Era 1959 e eu andava por ruelas e becos de Roma, tarde da noite. Cheguei numa esquina iluminada. Um set de filmagem! Quem seria? Identifiquei o Fellini. Ele filmava de fora para dentro de um bar onde o Marcello Mastroianni falava ao telefone. Fellini interrompia a cena, pedindo ao Mastroianni que enrolasse um fio de cabelo enquanto falava. Enrolar um fio do cabelo era um gesto típico do próprio Fellini. (Confirmado: Mastroianni sempre foi o que Fellini se imaginava).

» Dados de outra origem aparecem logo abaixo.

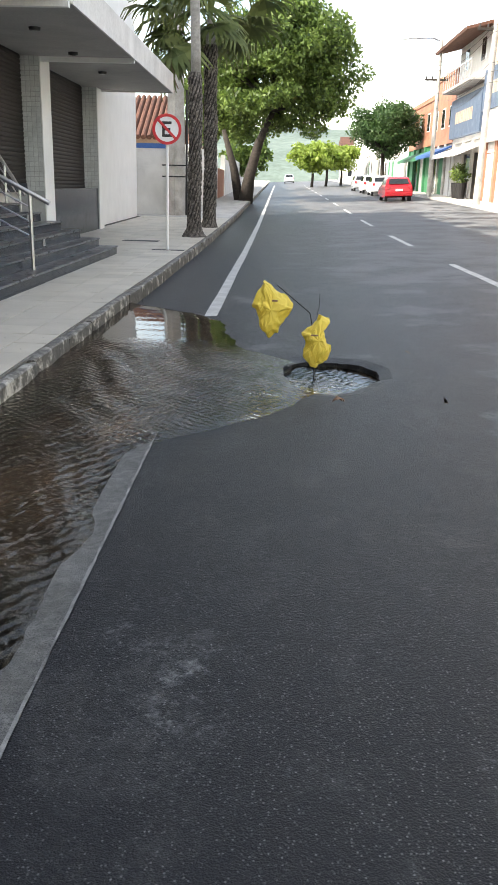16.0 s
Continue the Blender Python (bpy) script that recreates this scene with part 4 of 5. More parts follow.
# ---- glazed tiles ----
def tile_field(name, parent, place, u0, u1, v0, v1, du, dv, limit, skip=(), jitter=0.0015, material=None):
    """Glazed tiles over a wall; place(u, v, d) gives the spot at depth d. The nearest ones are pieces of their own."""
    rng = random.Random(int(u0 * 10) + 3)
    g, vs, fs, count = 0.0032, [], [], 0
    inv = parent.matrix_basis.inverted()
    v = v0
    while v < v1 - 0.02:
        u = u0
        while u < u1 - 0.02:
            a, b, c, d = u + g, min(u + du, u1) - g, v + g, min(v + dv, v1) - g
            if not any(a < s[1] and b > s[0] and c < s[3] and d > s[2] for s in skip):
                o = rng.uniform(-jitter, jitter)
                q = [place(*p) for p in ((a, c, -0.01), (b, c, -0.01), (b, d, -0.01), (a, d, -0.01))]
                e = 0.004
                t = [place(*p) for p in ((a + e, c + e, 0.004 + o), (b - e, c + e, 0.004 + o * 0.5), (b - e, d - e, 0.004 - o), (a + e, d - e, 0.004))]
                pts = [inv @ Vector(p) for p in q + t]
                f8 = [(0, 1, 5, 4), (1, 2, 6, 5), (2, 3, 7, 6), (3, 0, 4, 7), (4, 5, 6, 7)]
                if count < limit:
                    raw("tile", pts, f8, material or TILE, parent)
                    count += 1
                else:
                    k = len(vs)
                    vs += pts
                    fs += [tuple(k + i for i in f) for f in f8]
            u += du
        v += dv
    if vs:
        tagged(raw(name, vs, fs, material or TILE, parent), kind="stuff")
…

O filme era La Dolce Vita. Na cena do telefone, Mastroianni procurava, desesperadamente, um lugar onde levar a Anita Ekberg. Se me lembro bem do filme, ela fazia o papel de uma atriz que Marcello ciceroneava em Roma. Havia uma real possibilidade de haver sexo entre os dois - se apenas ele conseguisse um lugar, e ela topasse. Mas Anita não parecia estar a fim. Enquanto Marcello telefonava, ela afastava-se do bar. Encontrara um gatinho branco, que aninhara nos grandes seios que quase saltavam do vestido preto decotado. Quando Marcello sai do bar não vê Anita. Procura-a nas imediações e dá com ela na magnifica Fontana di Trevi. Dentro da Fontana, com água pela cintura. Ele vai atrás dela, dentro da água.

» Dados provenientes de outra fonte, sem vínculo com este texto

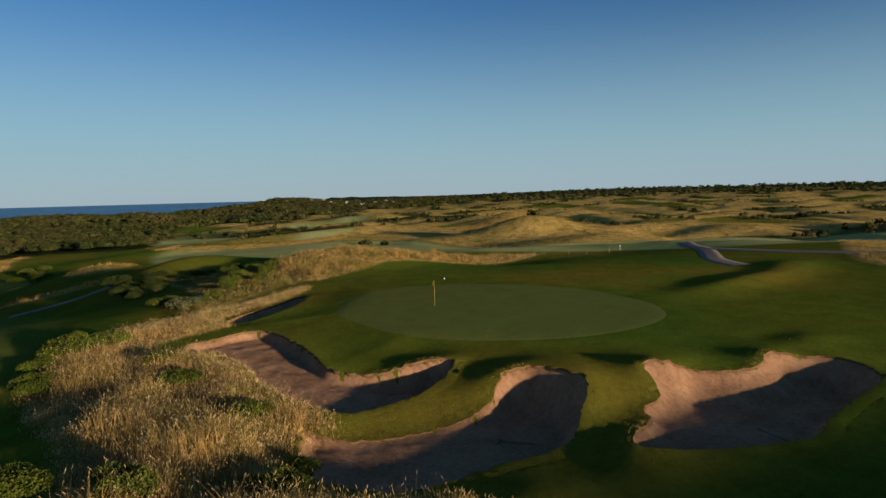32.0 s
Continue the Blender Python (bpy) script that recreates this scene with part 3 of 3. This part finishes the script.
def crowns(name, spots, base, radius, tall, leaves, size, mat, label):
    """Many tree crowns: a lumpy leaf mass each, with leaf clumps standing out from it unevenly."""
    n = len(spots)
    c = np.column_stack([spots, base])
    r, t = radius * rng.uniform(0.55, 1.25, n), tall * rng.uniform(0.55, 1.2, n)
    lobe = rng.normal(0, 1, (n, 5, 3)) + np.array([0, 0, 0.5])
    lobe /= np.linalg.norm(lobe, axis=2)[:, :, None]

    def dome(u, which, jitter):
        swell = np.clip((u[:, None, :] * lobe[which]).sum(2), 0, 1).max(1) ** 2
        f = (0.6 + 0.4 * swell) * jitter
        return c[which] + np.column_stack([u[:, 0] * r[which] * f, u[:, 1] * r[which] * f, t[which] * (0.12 + 0.88 * u[:, 2] * f)])

    rings, sides = (-0.1, 0.35, 0.72), 8
    u = np.array([(math.cos(2 * math.pi * (k + 0.5 * q) / sides) * math.sqrt(1 - h * h), math.sin(2 * math.pi * (k + 0.5 * q) / sides) * math.sqrt(1 - h * h), h) for q, h in enumerate(rings) for k in range(sides)] + [(0, 0, 1)])
    tri = [(q * sides + k, q * sides + (k + 1) % sides, (q + 1) * sides + k) for q in range(2) for k in range(sides)]
    tri += [(q * sides + (k + 1) % sides, (q + 1) * sides + (k + 1) % sides, (q + 1) * sides + k) for q in range(2) for k in range(sides)]
    tri += [(2 * sides + k, 2 * sides + (k + 1) % sides, 3 * sides) for k in range(sides)]
    m = len(u)
    which = np.repeat(np.arange(n), m)
    v = dome(np.tile(u, (n, 1)), which, rng.uniform(0.62, 0.98, n * m))
    f = (np.arange(n)[:, None, None] * m + np.array(tri)).reshape(-1, 3)
    tagged(sheet(name, v, f, mat, None, False), label, "woodland", kind="stuff")
    which = np.repeat(np.arange(n), leaves)
    u = rng.normal(0, 1, (len(which), 3))
    u[:, 2] = np.abs(u[:, 2]) - 0.15
    u /= np.linalg.norm(u, axis=1)[:, None]
    p = dome(u, which, rng.uniform(0.78, 1.2, len(which)))
    nrm = u + rng.normal(0, 0.5, u.shape)
    nrm /= np.linalg.norm(nrm, axis=1)[:, None]
    a = np.cross(nrm, rng.normal(0, 1, u.shape))
    a /= np.linalg.norm(a, axis=1)[:, None]
    b = np.cross(nrm, a)
    s = (size * rng.uniform(0.5, 1.3, len(which)))[:, None]
    lift = nrm * s * 0.4
    v = np.stack([p - a * s, p + b * s * 0.8 + lift, p + a * s, p - b * s * 0.8 + lift], 1).reshape(-1, 3)
    i = np.arange(len(which))[:, None] * 4
    return tagged(sheet(name, v, np.concatenate([i + [0, 3, 1], i + [3, 2, 1]]), mat, None, False), label, "woodland", kind="stuff")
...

Eu não estava sozinho na plateia da filmagem e na admiração dos seios que quase saltavam do decote. Apesar de ser tarde da noite, uma multidão cercava a Fontana. O italiano ao meu lado expressou o sentimento da maioria ao comentar: "Che petone, che petone". E todos os homens ali entenderam o gesto do Mastroianni, pulando dentro da fonte atrás da Anitona. Por uma mulher daquelas fariam qualquer coisa.

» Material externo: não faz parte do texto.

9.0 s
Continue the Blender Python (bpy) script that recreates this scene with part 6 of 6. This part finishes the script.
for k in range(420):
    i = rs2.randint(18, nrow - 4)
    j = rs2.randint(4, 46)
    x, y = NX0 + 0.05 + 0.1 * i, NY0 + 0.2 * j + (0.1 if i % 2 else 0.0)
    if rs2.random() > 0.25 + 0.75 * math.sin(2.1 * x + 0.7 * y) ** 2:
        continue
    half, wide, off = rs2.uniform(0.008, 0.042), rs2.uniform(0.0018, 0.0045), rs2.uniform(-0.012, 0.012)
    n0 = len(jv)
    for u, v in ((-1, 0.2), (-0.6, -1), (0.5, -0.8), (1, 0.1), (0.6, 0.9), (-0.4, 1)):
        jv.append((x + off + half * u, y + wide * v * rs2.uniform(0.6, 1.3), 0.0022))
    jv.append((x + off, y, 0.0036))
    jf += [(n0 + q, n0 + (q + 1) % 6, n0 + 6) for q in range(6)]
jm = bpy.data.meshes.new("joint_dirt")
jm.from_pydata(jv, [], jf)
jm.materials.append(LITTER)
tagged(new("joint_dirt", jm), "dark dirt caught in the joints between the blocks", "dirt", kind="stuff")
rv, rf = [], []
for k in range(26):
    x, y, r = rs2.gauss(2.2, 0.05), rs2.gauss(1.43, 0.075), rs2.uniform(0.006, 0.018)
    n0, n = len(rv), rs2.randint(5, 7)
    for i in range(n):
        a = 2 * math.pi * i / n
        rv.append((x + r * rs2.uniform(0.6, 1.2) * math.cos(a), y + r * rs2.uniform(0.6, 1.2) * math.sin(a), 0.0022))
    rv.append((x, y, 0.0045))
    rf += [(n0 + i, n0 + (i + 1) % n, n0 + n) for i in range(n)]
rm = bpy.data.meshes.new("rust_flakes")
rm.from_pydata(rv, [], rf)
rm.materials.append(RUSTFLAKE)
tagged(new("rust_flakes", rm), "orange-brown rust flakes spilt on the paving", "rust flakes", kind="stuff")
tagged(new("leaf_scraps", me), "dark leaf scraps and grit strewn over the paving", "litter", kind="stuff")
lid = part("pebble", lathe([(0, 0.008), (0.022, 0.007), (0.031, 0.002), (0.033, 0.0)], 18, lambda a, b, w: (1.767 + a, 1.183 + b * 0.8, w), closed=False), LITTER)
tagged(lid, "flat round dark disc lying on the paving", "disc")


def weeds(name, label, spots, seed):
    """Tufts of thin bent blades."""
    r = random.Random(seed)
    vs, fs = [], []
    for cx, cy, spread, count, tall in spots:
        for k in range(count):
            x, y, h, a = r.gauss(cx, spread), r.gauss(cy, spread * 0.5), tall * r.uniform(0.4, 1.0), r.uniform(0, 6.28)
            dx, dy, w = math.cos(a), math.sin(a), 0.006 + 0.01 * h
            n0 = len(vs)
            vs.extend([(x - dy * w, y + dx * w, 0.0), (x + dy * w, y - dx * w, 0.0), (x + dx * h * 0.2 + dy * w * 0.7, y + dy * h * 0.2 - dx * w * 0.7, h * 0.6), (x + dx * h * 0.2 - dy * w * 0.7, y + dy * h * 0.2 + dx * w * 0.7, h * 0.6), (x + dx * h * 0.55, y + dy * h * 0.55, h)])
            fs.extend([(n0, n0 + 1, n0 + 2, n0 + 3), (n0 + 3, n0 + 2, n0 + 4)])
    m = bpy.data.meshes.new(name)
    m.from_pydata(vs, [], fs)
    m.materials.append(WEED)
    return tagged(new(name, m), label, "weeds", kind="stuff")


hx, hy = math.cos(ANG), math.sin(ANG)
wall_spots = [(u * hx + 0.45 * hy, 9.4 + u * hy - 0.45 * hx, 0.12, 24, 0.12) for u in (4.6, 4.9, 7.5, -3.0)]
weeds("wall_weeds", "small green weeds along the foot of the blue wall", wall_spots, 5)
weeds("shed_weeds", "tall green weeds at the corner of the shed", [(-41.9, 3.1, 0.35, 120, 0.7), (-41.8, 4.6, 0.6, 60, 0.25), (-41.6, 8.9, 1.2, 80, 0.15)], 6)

Ela era uma grande mulher em todos os sentidos, no tamanho e na beleza. Da categoria sonho de seminarista, uma mulher total. O filme do Fellini é sobre sete noites de pecado e sete manhãs de remissão, e a cena da Fontana acaba numa dessas manhãs brochantes. Mastroianni, afinal, não comeu a Anitona no filme. Já todos nós, na imaginação, sim. E muito.